THE EXERCISE →
Exactly the lines from the start of the data below through the line that contains "return 1 + round(t * FPS)" are to be copied, with pictures left out.
◆ ◆ ◆ ◆
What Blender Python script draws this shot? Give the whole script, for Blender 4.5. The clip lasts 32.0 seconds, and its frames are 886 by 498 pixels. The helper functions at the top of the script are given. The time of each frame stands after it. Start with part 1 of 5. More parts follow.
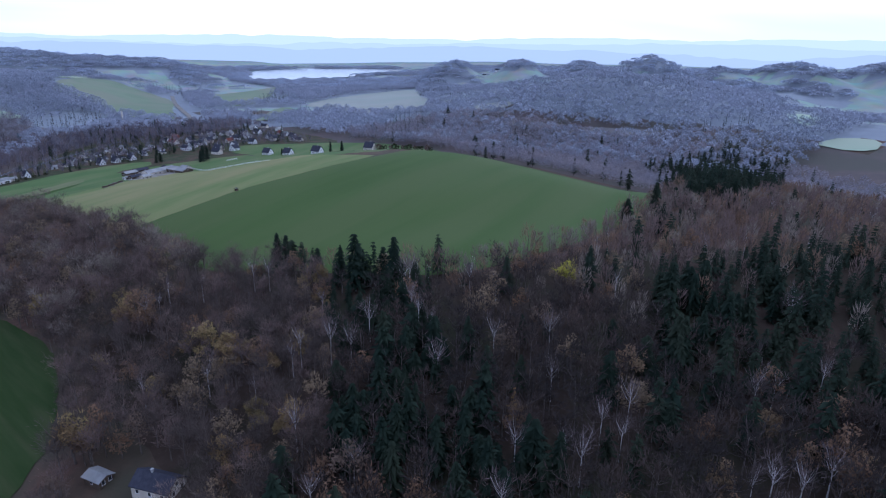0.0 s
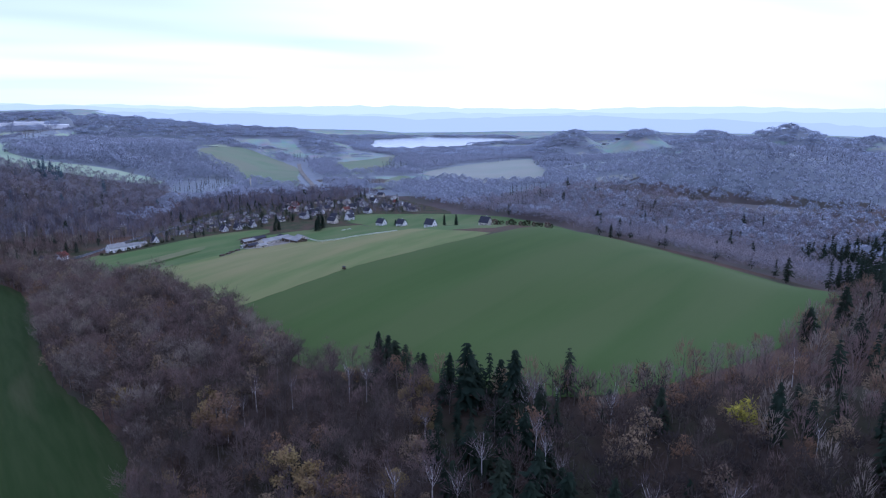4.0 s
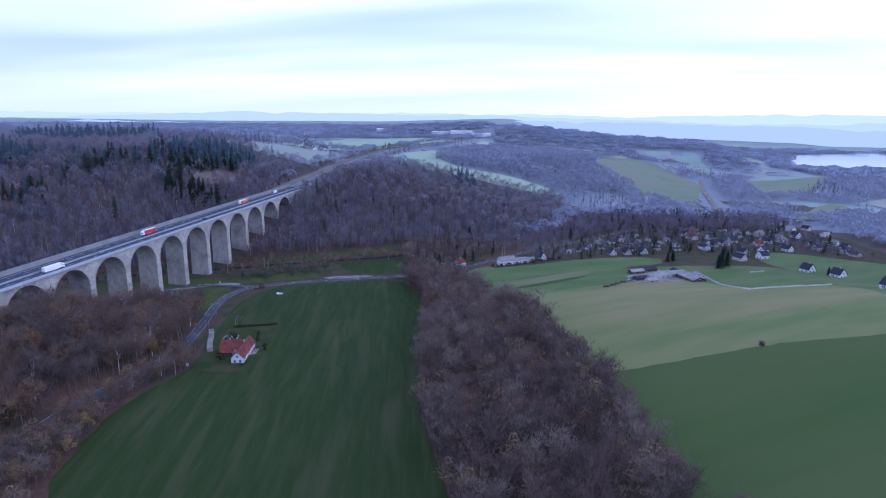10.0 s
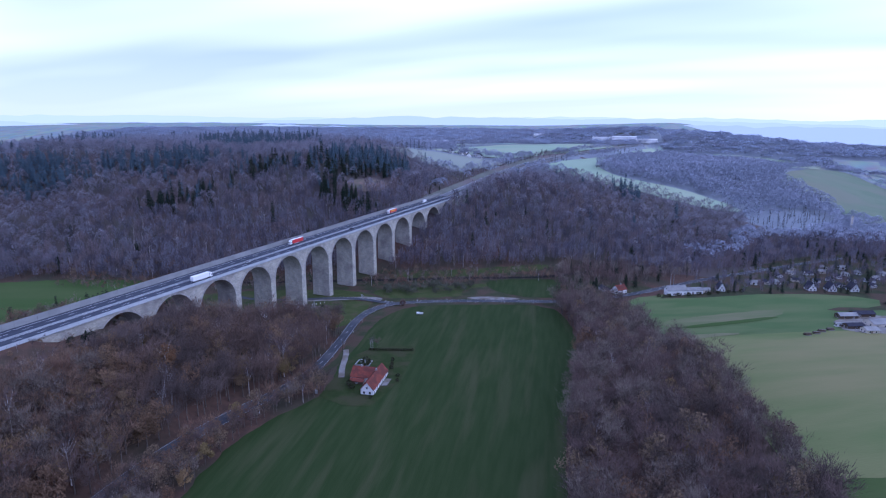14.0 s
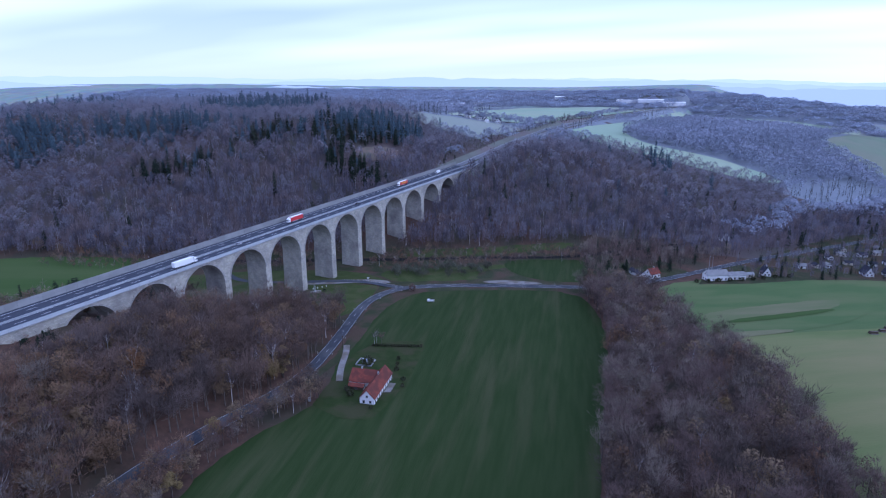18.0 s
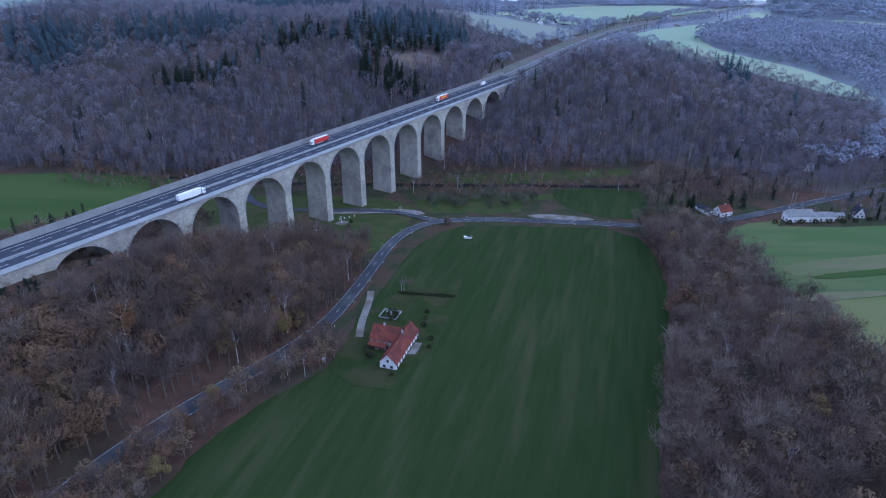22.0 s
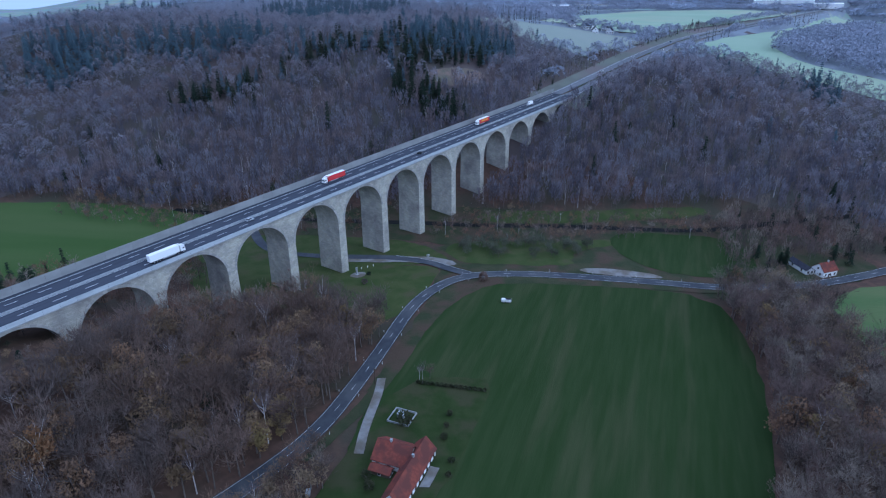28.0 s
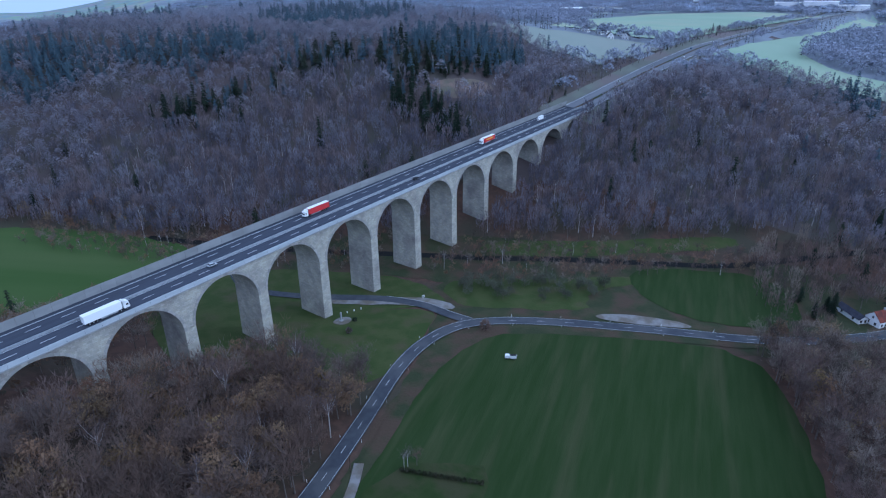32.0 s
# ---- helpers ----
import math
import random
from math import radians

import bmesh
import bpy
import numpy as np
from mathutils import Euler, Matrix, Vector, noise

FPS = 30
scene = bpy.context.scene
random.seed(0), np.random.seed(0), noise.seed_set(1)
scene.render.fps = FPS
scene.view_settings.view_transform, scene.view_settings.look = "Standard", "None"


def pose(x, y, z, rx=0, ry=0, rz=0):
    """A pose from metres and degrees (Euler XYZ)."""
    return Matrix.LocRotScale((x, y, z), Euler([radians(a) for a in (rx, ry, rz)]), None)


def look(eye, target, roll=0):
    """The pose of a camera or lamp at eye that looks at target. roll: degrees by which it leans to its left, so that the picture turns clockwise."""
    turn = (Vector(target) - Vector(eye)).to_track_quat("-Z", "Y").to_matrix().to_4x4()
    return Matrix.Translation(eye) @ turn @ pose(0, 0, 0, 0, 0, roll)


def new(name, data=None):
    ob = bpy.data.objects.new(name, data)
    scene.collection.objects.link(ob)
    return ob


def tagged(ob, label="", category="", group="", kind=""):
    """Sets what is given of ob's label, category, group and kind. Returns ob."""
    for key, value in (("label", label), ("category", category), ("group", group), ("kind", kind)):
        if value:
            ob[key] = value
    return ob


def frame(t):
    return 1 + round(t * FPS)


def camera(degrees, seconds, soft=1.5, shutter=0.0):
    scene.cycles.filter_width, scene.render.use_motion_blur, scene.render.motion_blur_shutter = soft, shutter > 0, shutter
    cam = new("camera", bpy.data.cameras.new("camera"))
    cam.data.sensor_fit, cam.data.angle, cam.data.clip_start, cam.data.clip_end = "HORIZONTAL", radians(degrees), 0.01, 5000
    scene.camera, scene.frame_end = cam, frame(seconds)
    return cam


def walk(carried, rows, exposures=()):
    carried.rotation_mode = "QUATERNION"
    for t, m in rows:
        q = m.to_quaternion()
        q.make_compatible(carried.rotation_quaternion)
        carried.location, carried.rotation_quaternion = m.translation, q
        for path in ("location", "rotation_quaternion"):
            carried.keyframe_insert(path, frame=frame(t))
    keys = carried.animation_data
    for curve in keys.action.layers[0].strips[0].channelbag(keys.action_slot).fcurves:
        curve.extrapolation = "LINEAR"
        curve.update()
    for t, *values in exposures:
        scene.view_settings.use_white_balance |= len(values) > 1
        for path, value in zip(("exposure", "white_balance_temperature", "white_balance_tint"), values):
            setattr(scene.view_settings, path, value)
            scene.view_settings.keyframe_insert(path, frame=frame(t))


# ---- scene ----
cam = camera(71.88, 32.0, soft=1.15)
PATH = [  # seconds, eye, yaw, pitch, roll
    (0.0, -390.22, -296.04, 136.47, -125.334, -18.663, 0.597),
    (0.5, -384.99, -298.82, 136.64, -124.186, -18.651, 0.525),
    (1.0, -379.75, -301.56, 136.82, -123.352, -17.178, 0.439),
    (1.5, -374.49, -304.24, 137.01, -122.625, -15.624, 0.366),
    (2.0, -369.19, -306.81, 137.24, -121.954, -14.236, 0.244),
    (2.5, -363.84, -309.23, 137.53, -121.344, -13.209, 0.141),
    (3.0, -358.46, -311.49, 137.88, -119.882, -12.727, 0.162),
    (3.5, -353.01, -313.57, 138.30, -117.644, -12.617, 0.191),
    (4.0, -347.48, -315.46, 138.76, -114.709, -12.704, 0.227),
    (4.5, -341.85, -317.14, 139.25, -111.155, -12.816, 0.272),
    (5.0, -336.11, -318.62, 139.76, -107.058, -12.778, 0.236),
    (5.5, -330.23, -319.88, 140.27, -102.369, -12.777, 0.051),
    (6.0, -324.21, -320.90, 140.78, -97.551, -12.667, 0.128),
    (6.5, -318.05, -321.66, 141.28, -92.795, -12.655, 0.097),
    (7.0, -311.79, -322.17, 141.77, -88.625, -12.557, 0.198),
    (7.5, -305.49, -322.39, 142.29, -86.570, -12.457, 0.285),
    (8.0, -299.18, -322.33, 142.81, -85.328, -12.364, 0.329),
    (8.5, -292.87, -321.99, 143.36, -83.755, -12.296, 0.302),
    (9.0, -286.56, -321.40, 143.92, -81.575, -12.273, 0.162),
    (9.5, -280.27, -320.57, 144.50, -80.354, -12.167, 0.327),
    (10.0, -273.97, -319.55, 145.08, -79.017, -12.096, 0.290),
    (10.5, -267.69, -318.35, 145.64, -77.365, -12.060, 0.329),
    (11.0, -261.42, -316.98, 146.17, -76.270, -12.009, 0.287),
    (11.5, -255.19, -315.45, 146.67, -72.450, -11.986, 0.304),
    (12.0, -249.00, -313.76, 147.15, -69.205, -11.970, 0.345),
    (12.5, -242.85, -311.93, 147.60, -67.952, -11.922, 0.328),
    (13.0, -236.77, -309.97, 148.00, -66.610, -11.935, 0.378),
    (13.5, -230.76, -307.88, 148.35, -65.424, -11.846, 0.225),
    (14.0, -224.83, -305.66, 148.64, -64.564, -11.815, 0.184),
    (14.5, -218.95, -303.34, 148.89, -63.876, -11.793, 0.156),
    (15.0, -213.11, -300.92, 149.09, -63.611, -11.666, 0.114),
    (15.5, -207.29, -298.43, 149.26, -63.599, -11.537, 0.076),
    (16.0, -201.48, -295.88, 149.41, -63.672, -11.509, 0.040),
    (16.5, -195.65, -293.30, 149.56, -63.664, -11.685, 0.008),
    (17.0, -189.80, -290.69, 149.71, -63.405, -12.170, 0.044),
    (17.5, -183.91, -288.10, 149.89, -63.183, -12.797, 0.162),
    (18.0, -177.99, -285.51, 150.12, -62.969, -15.253, 0.198),
    (18.5, -172.04, -282.95, 150.41, -62.772, -17.755, 0.154),
    (19.0, -166.07, -280.40, 150.76, -62.574, -19.668, 0.217),
    (19.5, -160.09, -277.87, 151.18, -62.391, -22.585, 0.205),
    (20.0, -154.14, -275.34, 151.61, -62.224, -24.167, 0.185),
    (20.5, -148.24, -272.82, 152.01, -62.083, -24.169, 0.175),
    (21.0, -142.38, -270.29, 152.37, -61.379, -24.175, 0.189),
    (21.5, -136.58, -267.74, 152.66, -59.495, -24.158, 0.219),
    (22.0, -130.84, -265.16, 152.90, -58.547, -24.143, 0.269),
    (22.5, -125.15, -262.51, 153.08, -57.411, -24.102, 0.218),
    (23.0, -119.53, -259.81, 153.22, -56.603, -24.031, 0.195),
    (23.5, -113.97, -257.04, 153.34, -56.115, -24.016, 0.158),
    (24.0, -108.49, -254.21, 153.44, -55.729, -23.984, 0.110),
    (24.5, -103.06, -251.34, 153.54, -55.422, -23.981, 0.037),
    (25.0, -97.63, -248.44, 153.63, -55.139, -23.963, 0.006),
    (25.5, -92.18, -245.51, 153.73, -54.932, -23.929, -0.047),
    (26.0, -86.71, -242.57, 153.85, -54.719, -23.906, -0.087),
    (26.5, -81.23, -239.63, 153.99, -54.510, -23.890, -0.130),
    (27.0, -75.76, -236.69, 154.15, -54.312, -23.879, -0.179),
    (27.5, -70.30, -233.77, 154.35, -54.134, -23.870, -0.235),
    (28.0, -64.88, -230.89, 154.57, -53.984, -23.862, -0.303),
    (28.5, -59.51, -228.03, 154.81, -53.785, -23.833, -0.415),
    (29.0, -54.16, -225.21, 155.06, -53.641, -23.794, -0.446),
    (29.5, -48.85, -222.41, 155.28, -53.509, -23.813, -0.439),
    (30.0, -43.55, -219.64, 155.50, -53.464, -23.731, -0.526),
    (30.5, -38.28, -216.90, 155.71, -53.232, -23.745, -0.522),
    (31.0, -32.96, -214.19, 155.91, -53.061, -23.751, -0.606),
    (31.5, -27.56, -211.50, 156.08, -52.961, -23.781, -0.551),
    (32.0, -22.12, -208.83, 156.24, -52.863, -23.741, -0.506),
]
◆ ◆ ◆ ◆
RESPONSE →
What Blender Python script draws this shot? Give the whole script, for Blender 4.5. The clip lasts 32.0 seconds, and its frames are 886 by 498 pixels. The helper functions at the top of the script are given. The time of each frame stands after it. Start with part 1 of 5. More parts follow.
0.0 s
4.0 s
10.0 s
14.0 s
18.0 s
22.0 s
28.0 s
32.0 s
# ---- helpers ----
import math
import random
from math import radians

import bmesh
import bpy
import numpy as np
from mathutils import Euler, Matrix, Vector, noise

FPS = 30
scene = bpy.context.scene
random.seed(0), np.random.seed(0), noise.seed_set(1)
scene.render.fps = FPS
scene.view_settings.view_transform, scene.view_settings.look = "Standard", "None"


def pose(x, y, z, rx=0, ry=0, rz=0):
    """A pose from metres and degrees (Euler XYZ)."""
    return Matrix.LocRotScale((x, y, z), Euler([radians(a) for a in (rx, ry, rz)]), None)


def look(eye, target, roll=0):
    """The pose of a camera or lamp at eye that looks at target. roll: degrees by which it leans to its left, so that the picture turns clockwise."""
    turn = (Vector(target) - Vector(eye)).to_track_quat("-Z", "Y").to_matrix().to_4x4()
    return Matrix.Translation(eye) @ turn @ pose(0, 0, 0, 0, 0, roll)


def new(name, data=None):
    ob = bpy.data.objects.new(name, data)
    scene.collection.objects.link(ob)
    return ob


def tagged(ob, label="", category="", group="", kind=""):
    """Sets what is given of ob's label, category, group and kind. Returns ob."""
    for key, value in (("label", label), ("category", category), ("group", group), ("kind", kind)):
        if value:
            ob[key] = value
    return ob


def frame(t):
    return 1 + round(t * FPS)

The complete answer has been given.